Au-delà de la recevabilité, le contrôle du juge français, à tous les stades de la procédure (recevabilité, transaction si elle a lieu, décision, estimation et modalités de liquidation des réparations individuelles), constitue une garantie contre les risques de dérive que l'on observe parfois aux États-Unis.
a) Aux États-Unis, les juges des États sont élus et certains sont réputés pour être assez complaisants avec leurs électeurs. Certains avocats s'arrangent ainsi pour déposer leurs requêtes devant ces tribunaux. En France, les décisions ne sont rendues que par des magistrats professionnels. Ces juges professionnels sont indépendants et peuvent ainsi exercer pleinement leur rôle de filtre au stade de la recevabilité, puis fixer une réparation ajustée au préjudice.
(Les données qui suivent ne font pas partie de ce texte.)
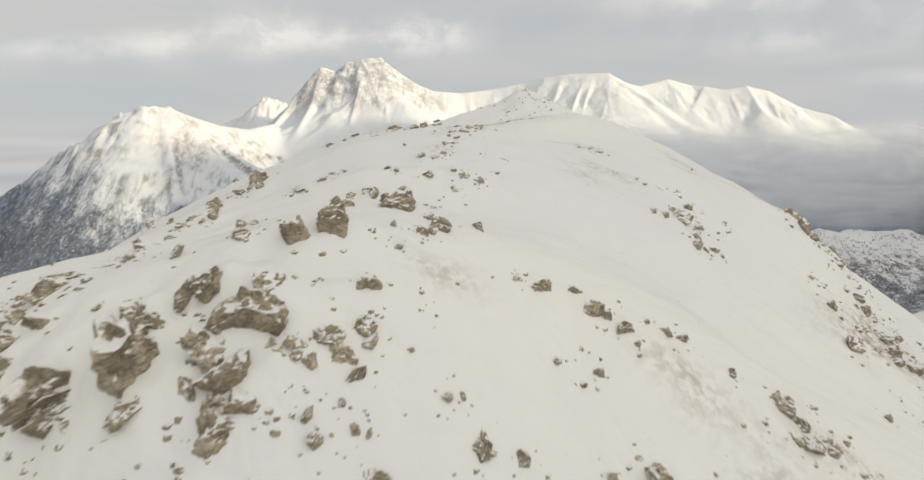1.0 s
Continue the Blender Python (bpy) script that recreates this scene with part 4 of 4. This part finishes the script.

b) Aux États-Unis, des jurés composent les tribunaux et rendent les décisions. En France, il n'y a pas de jurés dans les tribunaux civils. Les décisions sont rendues par des magistrats professionnels qui ont montré depuis longtemps leur sens de la mesure, s'agissant du montant des réparations allouées.
c) À la différence des États-Unis, le droit français ne prévoit pas de dommages et intérêts punitifs, c'est-à-dire allant au-delà de la juste réparation du préjudice : toute la réparation, mais rien que la réparation.
d) En France comme au Québec, les avocats ne peuvent pas solliciter individuellement et directement des clients et peuvent donc plus difficilement susciter « artificiellement » des Actions de groupe.
14) L'Action de groupe peut-elle porter un préjudice à l'économie d'un pays ?
Il n'existe pas de véritables études sur le lien entre l'existence d'une Action de groupe et la croissance du PIB d'un pays. Néanmoins, nous constatons que la croissance économique du Canada et des États-Unis ces 10 dernières années a été supérieure à celle de la moyenne des pays de l'Union européenne et de la France en particulier.